Blok yang beranggotakan 27 negara itu waspada terhadap arah yang mungkin diambil al-Sharaa. "Sepertinya tidak ada indikasi yang tak terbantahkan bahwa semuanya telah berubah," kata salah satu dari dua diplomat itu, merujuk pada catatan buruk HTS dalam hal hak asasi manusia.
Pada tahun 2020, Uni Eropa mengecam "praktik sistematis" HTS yang menyiksa dan membunuh warga sipil yang tinggal di wilayah yang dikuasainya dan mengatakan tindakan kelompok itu dapat dianggap sebagai kejahatan perang atau kejahatan terhadap kemanusiaan.
Skenario terburuk adalah mencabut sanksi dan kemudian menyaksikan pemerintahan baru memberlakukan pembatasan pada hak-hak perempuan atau minoritas, diplomat itu menambahkan.
Al-Sharaa bergabung dengan al-Qaeda di Irak pada tahun 2003 dan kemudian mendirikan cabang kelompok bersenjata itu di Suriah, yang dikenal sebagai Jabhat al-Nusra.
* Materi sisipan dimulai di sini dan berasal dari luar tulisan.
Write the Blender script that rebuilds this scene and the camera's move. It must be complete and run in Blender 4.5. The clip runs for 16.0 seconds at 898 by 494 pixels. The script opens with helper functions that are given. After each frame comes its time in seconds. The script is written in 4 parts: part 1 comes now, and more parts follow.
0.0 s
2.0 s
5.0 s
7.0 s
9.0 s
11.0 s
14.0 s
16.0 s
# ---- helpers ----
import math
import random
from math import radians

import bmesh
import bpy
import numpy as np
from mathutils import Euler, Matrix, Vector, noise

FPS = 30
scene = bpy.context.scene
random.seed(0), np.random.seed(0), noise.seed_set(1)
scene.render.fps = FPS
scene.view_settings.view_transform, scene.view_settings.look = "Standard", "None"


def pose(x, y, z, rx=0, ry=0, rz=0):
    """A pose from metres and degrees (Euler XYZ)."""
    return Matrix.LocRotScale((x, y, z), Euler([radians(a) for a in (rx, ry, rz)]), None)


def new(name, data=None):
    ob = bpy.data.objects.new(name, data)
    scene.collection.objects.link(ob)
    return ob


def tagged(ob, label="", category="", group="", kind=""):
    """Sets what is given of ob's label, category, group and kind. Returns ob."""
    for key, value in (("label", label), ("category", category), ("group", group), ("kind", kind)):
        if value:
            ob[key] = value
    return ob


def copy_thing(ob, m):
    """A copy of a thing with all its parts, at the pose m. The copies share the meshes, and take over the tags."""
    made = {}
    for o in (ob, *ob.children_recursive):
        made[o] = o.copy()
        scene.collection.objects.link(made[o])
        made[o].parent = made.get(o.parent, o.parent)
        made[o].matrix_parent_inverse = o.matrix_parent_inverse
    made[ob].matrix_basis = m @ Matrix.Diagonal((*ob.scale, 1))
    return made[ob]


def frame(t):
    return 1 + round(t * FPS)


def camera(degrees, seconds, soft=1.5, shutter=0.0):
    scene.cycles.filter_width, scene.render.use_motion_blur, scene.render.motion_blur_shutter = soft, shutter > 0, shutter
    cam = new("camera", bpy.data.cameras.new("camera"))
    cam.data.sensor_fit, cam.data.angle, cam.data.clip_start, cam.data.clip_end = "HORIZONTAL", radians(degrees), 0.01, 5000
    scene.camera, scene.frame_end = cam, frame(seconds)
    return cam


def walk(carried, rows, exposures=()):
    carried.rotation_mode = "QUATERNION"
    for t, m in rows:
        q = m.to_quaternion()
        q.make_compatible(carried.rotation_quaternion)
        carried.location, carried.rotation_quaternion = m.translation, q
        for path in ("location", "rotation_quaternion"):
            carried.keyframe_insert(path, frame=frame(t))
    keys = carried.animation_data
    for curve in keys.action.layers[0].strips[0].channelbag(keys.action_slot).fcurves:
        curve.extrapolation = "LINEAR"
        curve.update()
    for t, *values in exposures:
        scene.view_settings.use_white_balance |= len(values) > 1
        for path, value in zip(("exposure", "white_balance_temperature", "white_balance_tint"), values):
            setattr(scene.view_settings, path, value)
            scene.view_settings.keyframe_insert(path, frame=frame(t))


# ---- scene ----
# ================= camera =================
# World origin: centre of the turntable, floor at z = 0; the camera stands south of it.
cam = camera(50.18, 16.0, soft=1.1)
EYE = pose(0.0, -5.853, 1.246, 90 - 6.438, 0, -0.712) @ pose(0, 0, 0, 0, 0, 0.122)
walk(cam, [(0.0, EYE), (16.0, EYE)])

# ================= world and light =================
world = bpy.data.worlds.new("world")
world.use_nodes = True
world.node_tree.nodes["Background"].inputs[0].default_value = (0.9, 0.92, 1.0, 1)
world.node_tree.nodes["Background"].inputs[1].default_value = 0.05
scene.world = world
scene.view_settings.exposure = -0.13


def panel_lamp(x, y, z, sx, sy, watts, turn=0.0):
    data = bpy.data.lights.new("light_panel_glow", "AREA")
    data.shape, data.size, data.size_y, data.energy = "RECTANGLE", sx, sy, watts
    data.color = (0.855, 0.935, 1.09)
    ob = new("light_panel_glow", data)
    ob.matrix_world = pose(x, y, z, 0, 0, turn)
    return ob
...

Kelompok itu memutuskan hubungan dengan al-Qaeda dan bergabung dengan faksi lain untuk berganti nama menjadi HTS pada tahun 2017.
Sebelum serangan kilat yang mengakhiri rezim al-Assad pada bulan Desember, kelompok itu menguasai wilayah barat laut negara itu, Idlib, tempat diperkirakan terdapat hingga 30.000 pejuang.
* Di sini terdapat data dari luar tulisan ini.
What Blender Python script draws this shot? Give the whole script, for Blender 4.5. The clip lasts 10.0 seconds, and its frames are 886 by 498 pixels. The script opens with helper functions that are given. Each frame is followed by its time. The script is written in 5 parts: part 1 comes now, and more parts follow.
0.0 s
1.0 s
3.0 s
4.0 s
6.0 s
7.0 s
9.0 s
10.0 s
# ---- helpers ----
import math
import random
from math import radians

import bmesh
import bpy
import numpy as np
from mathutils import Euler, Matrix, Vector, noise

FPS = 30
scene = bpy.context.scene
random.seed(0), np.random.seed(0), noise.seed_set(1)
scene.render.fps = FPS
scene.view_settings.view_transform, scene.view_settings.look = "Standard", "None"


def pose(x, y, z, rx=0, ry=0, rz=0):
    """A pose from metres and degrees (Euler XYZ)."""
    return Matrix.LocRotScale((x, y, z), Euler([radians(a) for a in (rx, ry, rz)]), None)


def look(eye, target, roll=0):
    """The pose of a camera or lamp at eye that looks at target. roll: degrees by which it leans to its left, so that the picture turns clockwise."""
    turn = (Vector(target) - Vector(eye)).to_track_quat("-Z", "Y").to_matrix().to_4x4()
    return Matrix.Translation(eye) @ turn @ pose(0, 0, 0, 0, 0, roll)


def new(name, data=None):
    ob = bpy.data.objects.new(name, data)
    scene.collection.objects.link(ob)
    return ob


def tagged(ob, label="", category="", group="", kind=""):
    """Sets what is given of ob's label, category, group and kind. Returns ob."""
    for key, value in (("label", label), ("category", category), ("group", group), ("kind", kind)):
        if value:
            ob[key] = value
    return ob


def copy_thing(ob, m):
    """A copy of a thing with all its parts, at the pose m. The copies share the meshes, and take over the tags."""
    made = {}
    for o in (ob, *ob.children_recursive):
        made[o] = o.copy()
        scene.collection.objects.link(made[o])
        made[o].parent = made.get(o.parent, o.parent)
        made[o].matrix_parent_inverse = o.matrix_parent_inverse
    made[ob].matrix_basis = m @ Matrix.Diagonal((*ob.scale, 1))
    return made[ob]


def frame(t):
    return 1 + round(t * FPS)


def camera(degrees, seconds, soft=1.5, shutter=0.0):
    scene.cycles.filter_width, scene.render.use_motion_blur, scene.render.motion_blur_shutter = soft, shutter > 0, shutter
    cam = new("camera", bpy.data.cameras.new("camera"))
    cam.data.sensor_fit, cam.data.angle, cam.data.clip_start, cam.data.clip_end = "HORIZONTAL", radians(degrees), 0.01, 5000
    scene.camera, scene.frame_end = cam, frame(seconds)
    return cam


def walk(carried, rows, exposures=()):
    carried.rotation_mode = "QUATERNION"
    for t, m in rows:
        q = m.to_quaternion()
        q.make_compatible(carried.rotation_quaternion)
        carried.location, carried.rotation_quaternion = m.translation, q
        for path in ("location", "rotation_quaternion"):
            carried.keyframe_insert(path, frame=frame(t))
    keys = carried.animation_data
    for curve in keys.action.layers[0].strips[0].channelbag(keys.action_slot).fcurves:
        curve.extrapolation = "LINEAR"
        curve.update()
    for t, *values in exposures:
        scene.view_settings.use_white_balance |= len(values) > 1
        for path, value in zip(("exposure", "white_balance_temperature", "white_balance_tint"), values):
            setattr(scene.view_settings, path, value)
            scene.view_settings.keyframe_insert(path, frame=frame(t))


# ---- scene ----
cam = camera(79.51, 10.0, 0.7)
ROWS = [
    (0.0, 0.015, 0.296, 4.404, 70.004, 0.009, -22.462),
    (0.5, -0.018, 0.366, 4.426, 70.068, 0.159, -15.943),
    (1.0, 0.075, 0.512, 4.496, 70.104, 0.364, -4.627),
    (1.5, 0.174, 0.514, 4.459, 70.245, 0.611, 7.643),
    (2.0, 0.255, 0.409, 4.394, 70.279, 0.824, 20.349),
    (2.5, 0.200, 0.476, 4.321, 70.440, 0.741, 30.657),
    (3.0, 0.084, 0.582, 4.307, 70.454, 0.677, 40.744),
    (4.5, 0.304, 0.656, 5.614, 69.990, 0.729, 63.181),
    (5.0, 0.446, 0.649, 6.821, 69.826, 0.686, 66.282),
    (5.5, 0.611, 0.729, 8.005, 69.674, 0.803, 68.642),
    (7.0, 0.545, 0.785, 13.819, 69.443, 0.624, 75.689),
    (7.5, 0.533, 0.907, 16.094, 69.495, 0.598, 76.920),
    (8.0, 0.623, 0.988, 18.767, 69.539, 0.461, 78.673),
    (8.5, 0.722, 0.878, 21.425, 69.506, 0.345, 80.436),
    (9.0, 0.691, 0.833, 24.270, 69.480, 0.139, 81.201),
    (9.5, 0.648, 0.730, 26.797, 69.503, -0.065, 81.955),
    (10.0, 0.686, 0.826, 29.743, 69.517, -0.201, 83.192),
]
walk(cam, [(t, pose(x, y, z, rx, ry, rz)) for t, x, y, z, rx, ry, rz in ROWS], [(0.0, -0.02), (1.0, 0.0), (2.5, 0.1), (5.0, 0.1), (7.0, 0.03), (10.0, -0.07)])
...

Pemimpin Suriah telah berulang kali menolak ekstremisme. Ia juga berusaha menampilkan citra moderat yang menjanjikan pemerintahan yang inklusif.
Meyakinkan negara-negara Barat untuk mencabut sanksi sangat penting bagi keberhasilan pemerintahan baru karena euforia awal yang menyusul jatuhnya al-Assad dapat membuka jalan menuju frustrasi dan kekerasan jika bantuan ekonomi tidak segera datang, kata para ahli.
Diperkirakan 90 persen penduduk Suriah hidup dalam kemiskinan. Produk domestik bruto (PDB) negara tersebut berjumlah kurang dari $9 miliar saat ini, dibandingkan dengan $60 miliar pada tahun 2010. Sebagian besar wilayah hanya menerima listrik dari negara selama dua hingga tiga jam per hari. Pemerintahan baru kekurangan sumber daya untuk menangani tugas-tugas yang berat – mulai dari membayar pegawai negeri dan membangun kembali seluruh kota yang hancur menjadi puing-puing hingga menetapkan peta jalan menuju pemilihan umum dan menjamin ketersediaan listrik selama musim dingin.